There are a number of trends converging here for Korea. One is a prolonged trend of lackluster labor productivity compared to its OECD counterparts. A second is the adoption of technology by large manufacturing firms, with Korea already housing some 20,000 smart factories and looking to add another 10,000 by 2030. A third is Korea's demographic crisis with a rapidly aging society. Under these circumstances, a pronounced increase in labor productivity from SMEs and the services industries would be welcome in the market. It could drastically increase GDP while compensating for a shortfall in labor or possibly reversing the need for additional labor.

Add to this another factor. In a landmark 2013 study, Frey and Osborne concluded that 47 percent of all U.S. employment would be subject to replacement by technologies available in one or two decades. They drew that conclusion just over one decade ago.
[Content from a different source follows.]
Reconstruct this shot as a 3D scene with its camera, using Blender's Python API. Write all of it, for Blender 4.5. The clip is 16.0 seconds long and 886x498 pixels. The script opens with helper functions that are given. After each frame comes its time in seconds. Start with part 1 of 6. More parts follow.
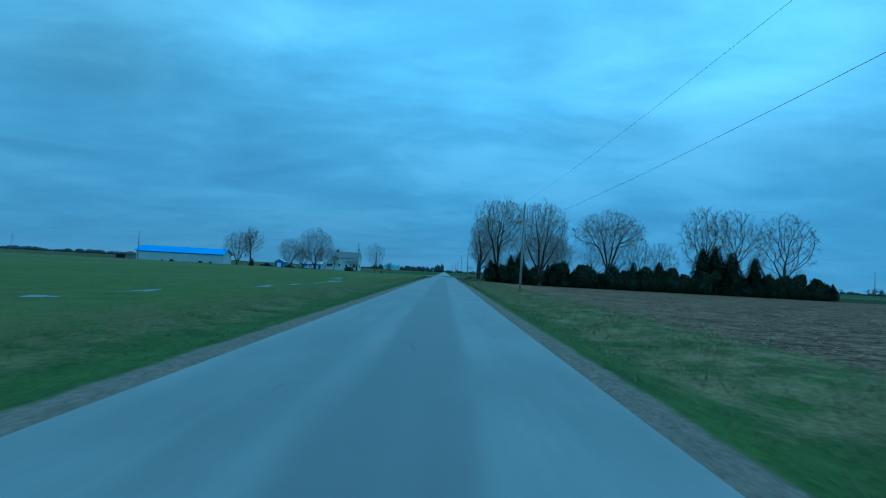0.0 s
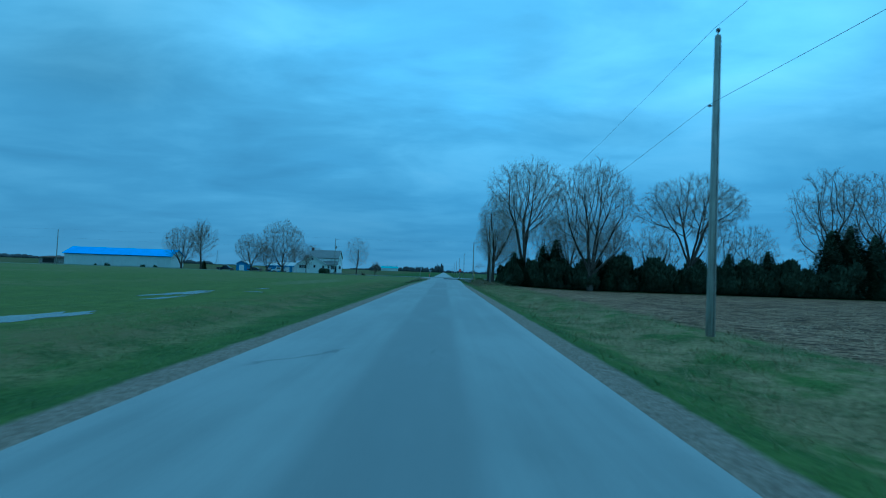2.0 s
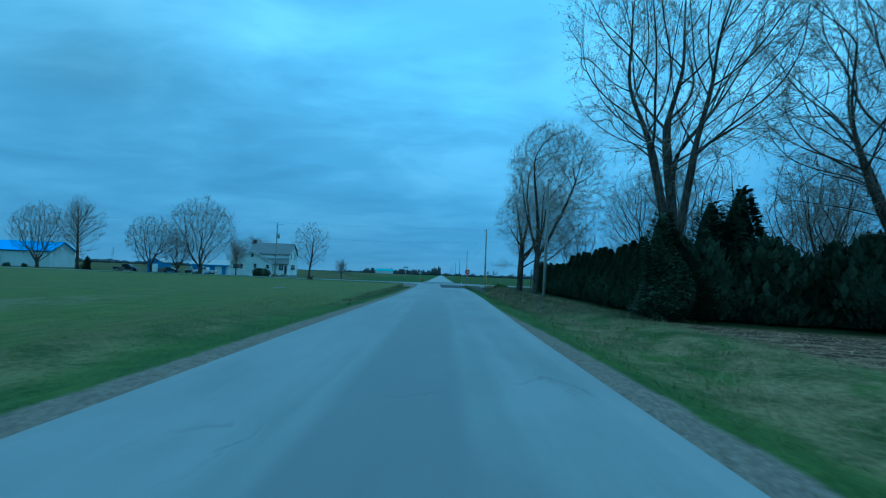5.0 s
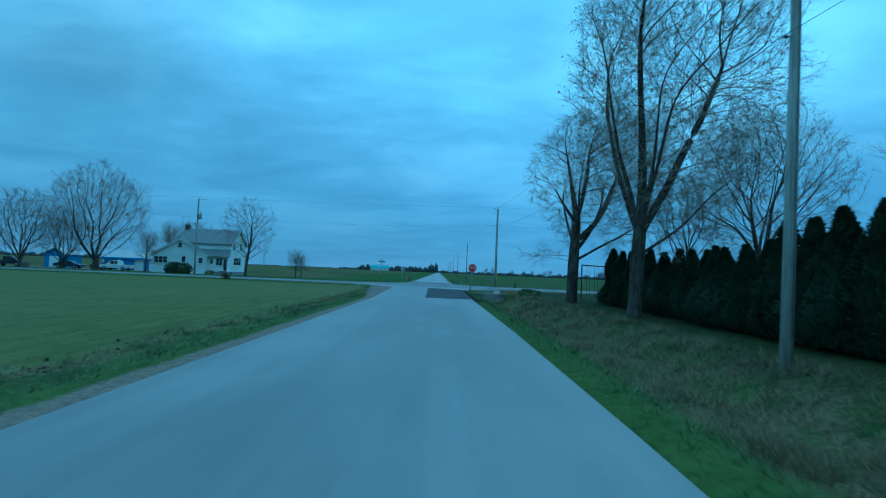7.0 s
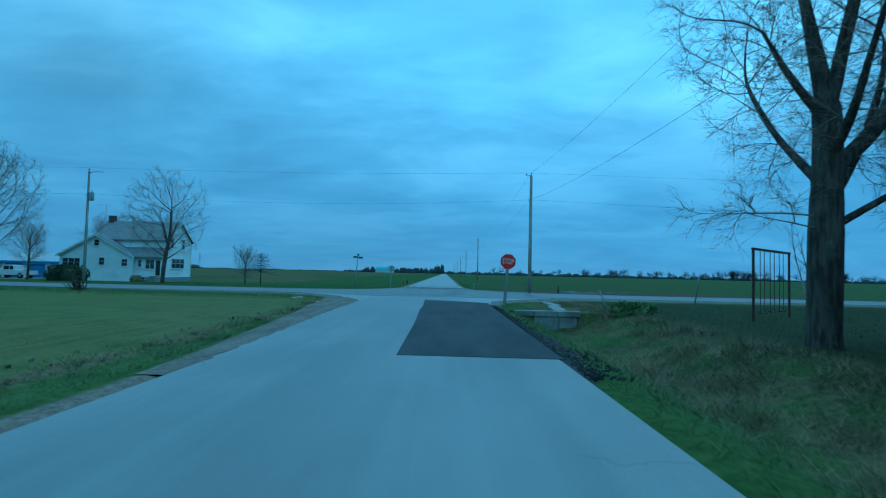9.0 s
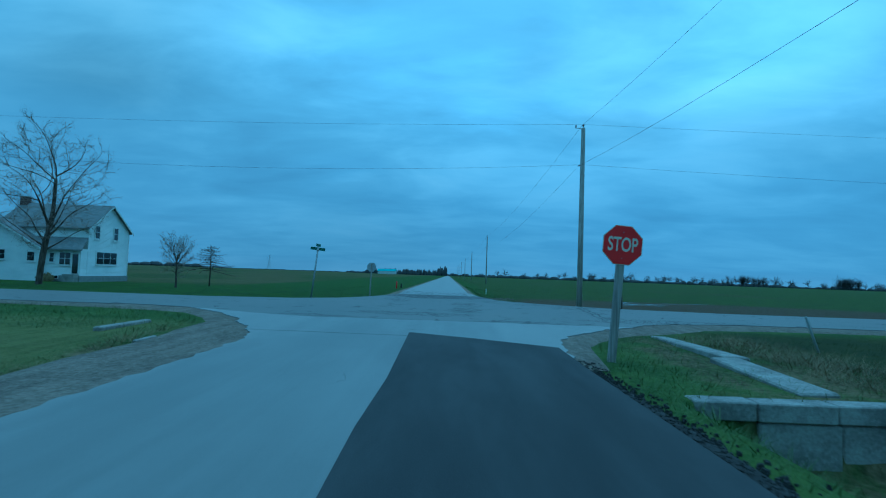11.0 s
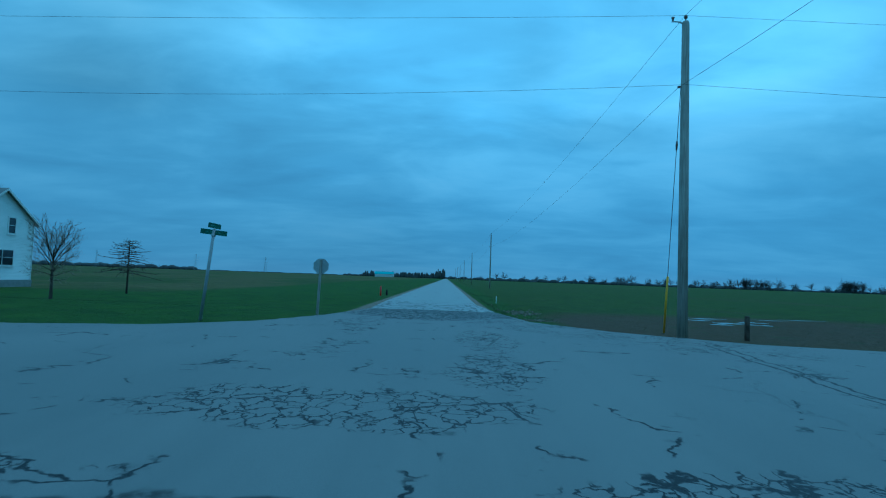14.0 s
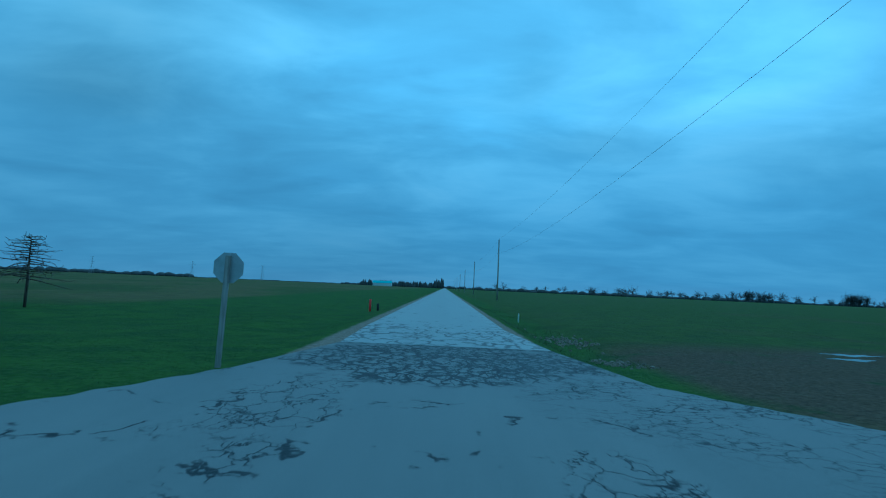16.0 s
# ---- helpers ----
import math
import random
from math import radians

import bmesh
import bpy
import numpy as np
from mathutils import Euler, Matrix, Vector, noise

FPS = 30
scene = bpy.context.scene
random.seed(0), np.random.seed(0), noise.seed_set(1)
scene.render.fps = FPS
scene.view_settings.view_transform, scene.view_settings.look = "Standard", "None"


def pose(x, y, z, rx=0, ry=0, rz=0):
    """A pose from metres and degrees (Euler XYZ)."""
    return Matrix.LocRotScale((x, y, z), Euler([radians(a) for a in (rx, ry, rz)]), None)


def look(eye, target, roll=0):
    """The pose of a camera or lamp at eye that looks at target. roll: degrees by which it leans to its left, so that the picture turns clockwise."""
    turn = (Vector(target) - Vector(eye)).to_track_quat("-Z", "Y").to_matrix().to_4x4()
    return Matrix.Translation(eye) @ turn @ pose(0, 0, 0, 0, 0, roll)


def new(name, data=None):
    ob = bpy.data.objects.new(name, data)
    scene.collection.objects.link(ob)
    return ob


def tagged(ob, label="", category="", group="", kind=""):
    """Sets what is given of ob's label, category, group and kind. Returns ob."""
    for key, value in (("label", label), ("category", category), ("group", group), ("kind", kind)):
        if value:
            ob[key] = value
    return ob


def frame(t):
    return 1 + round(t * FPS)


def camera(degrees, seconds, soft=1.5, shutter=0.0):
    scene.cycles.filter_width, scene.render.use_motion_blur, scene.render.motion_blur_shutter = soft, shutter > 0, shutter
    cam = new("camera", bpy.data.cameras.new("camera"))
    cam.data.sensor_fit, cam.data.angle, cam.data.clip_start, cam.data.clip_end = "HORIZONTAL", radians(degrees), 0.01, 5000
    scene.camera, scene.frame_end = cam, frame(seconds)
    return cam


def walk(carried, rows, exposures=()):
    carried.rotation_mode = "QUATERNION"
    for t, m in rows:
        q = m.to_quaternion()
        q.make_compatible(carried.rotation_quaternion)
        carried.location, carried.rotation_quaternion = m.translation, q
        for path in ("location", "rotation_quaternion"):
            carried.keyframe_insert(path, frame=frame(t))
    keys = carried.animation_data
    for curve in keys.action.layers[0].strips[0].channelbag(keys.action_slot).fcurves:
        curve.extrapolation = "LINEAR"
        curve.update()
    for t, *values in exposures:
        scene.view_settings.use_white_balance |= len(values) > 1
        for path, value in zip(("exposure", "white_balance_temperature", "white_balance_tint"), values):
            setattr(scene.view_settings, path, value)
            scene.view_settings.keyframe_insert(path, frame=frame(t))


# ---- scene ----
# ---------------------------------------------------------------- camera
cam = camera(80.0, 16.0, soft=1.15, shutter=0.15)
PATH = [
    (0, (1.043, -198.627, 1.66), (1.034, -196.629, 1.746), 3.1),
    (0.5, (1.047, -187.496, 1.673), (1.036, -185.498, 1.762), 3.0),
    (1, (1.031, -176.583, 1.672), (1.02, -174.585, 1.763), 2.9),
    (1.5, (1.089, -165.738, 1.659), (1.079, -163.741, 1.751), 2.4),
    (2, (1.071, -155.314, 1.704), (1.064, -153.316, 1.791), 2.0),
    (2.5, (0.957, -145.244, 1.681), (0.948, -143.247, 1.773), 2.3),
    (3, (1.047, -135.433, 1.675), (1.033, -133.435, 1.766), 2.2),
    (3.5, (1.084, -126.043, 1.656), (1.068, -124.045, 1.75), 2.1),
    (4, (0.983, -117.056, 1.664), (0.974, -115.058, 1.758), 2.0),
    (4.2, (0.961, -113.495, 1.623), (0.957, -111.498, 1.724), 1.8),
    (6.3, (1.834, -76.67, 1.737), (1.851, -74.672, 1.827), 3.0),
    (6.5, (1.927, -73.498, 1.788), (1.942, -71.5, 1.877), 2.9),
    (7, (2.019, -66.103, 1.734), (2.031, -64.105, 1.822), 2.4),
    (7.5, (2.145, -59.124, 1.749), (2.153, -57.126, 1.834), 1.6),
    (8, (2.094, -52.62, 1.625), (2.099, -50.622, 1.715), 1.0),
    (8.5, (2.084, -46.595, 1.604), (2.083, -44.597, 1.693), 0.9),
    (9, (2.074, -40.986, 1.601), (2.064, -38.988, 1.692), 1.3),
    (11.3, (1.899, -21.754, 1.553), (1.876, -19.757, 1.652), 2.0),
    (11.5, (1.936, -20.406, 1.569), (1.915, -18.408, 1.668), 1.7),
    (12, (1.897, -17.563, 1.534), (1.879, -15.566, 1.647), 1.8),
    (12.5, (1.863, -15.129, 1.589), (1.847, -13.132, 1.703), 1.8),
    (13, (1.901, -13.113, 1.592), (1.881, -11.116, 1.708), 2.0),
    (13.5, (1.878, -11.294, 1.623), (1.86, -9.297, 1.734), 1.8),
    (14, (1.812, -9.506, 1.616), (1.796, -7.509, 1.726), 2.0),
    (14.5, (1.76, -7.617, 1.612), (1.742, -5.62, 1.725), 2.3),
    (15, (1.67, -5.343, 1.675), (1.655, -3.346, 1.796), 2.3),
    (15.5, (1.515, -2.541, 1.72), (1.498, -0.546, 1.858), 2.7),
    (16, (1.092, 1.292, 1.715), (1.08, 3.286, 1.861), 2.5),
]
EXPOSURE = [(0, 0.05, 4040, -14), (2, 0.05, 4040, -14), (4, 0.15, 4060, -14), (6.5, 0.24, 4090, -14), (8.5, 0.24, 4070, -14), (11.5, 0.06, 4030, -14), (13, -0.02, 4020, -14), (16, -0.06, 4020, -14)]
walk(cam, [(t, look(eye, target, roll)) for t, eye, target, roll in PATH], EXPOSURE)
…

Since then, technological solutions have continued increasing, with artificial intelligence (AI) being the latest, high-profile addition to solutions that can displace workers. Korea is not the United States, but they are both advanced economies with similar sectoral outlooks, so it is not a stretch to apply Frey and Osborne's conclusions to Korea.

The worrying prospect here is that economic models may not be able to account for the rapid pace of technological advancement, especially in the age of AI. KEIS does an admirable job of trying to account for trends of technology adoption as reflected in industry surveys. However, considering the large gaps in productivity prevalent in Korea's labor market, one may question how accurate the reflection is being cast. Survey respondents may project a fairly negative outlook on short- to medium-term trends, considering productivity gaps.

In the end, it seems difficult to know whether the KEIS is correct in its conclusion that Korea needs an additional 900,000 workers by 2032. They seemingly focused primarily on demographics for their main conclusion, when accounting for inefficiencies in labor productivity and the potential for an increase in the pace of technological advancement, may change employment prospects significantly.

Although I believe the number of additional workers needed may be in question, one can hardly argue with KEIS' call for the government to take a systematic approach to labor difficulties here in Korea. There is a long list of structural issues in need of correction. A number of those are recorded in the report. I would suggest improvement in worker and labor productivity in the services sector and SMEs should be one new priority placed near the top of that list.

Sean O'Malley (seanmo@dongseo.ac.kr) is a tenured professor of international studies at Dongseo University, where he teaches classes on international relations and technology in society. He has previously published on South Korea's economic underperformance in the journal Asian Women.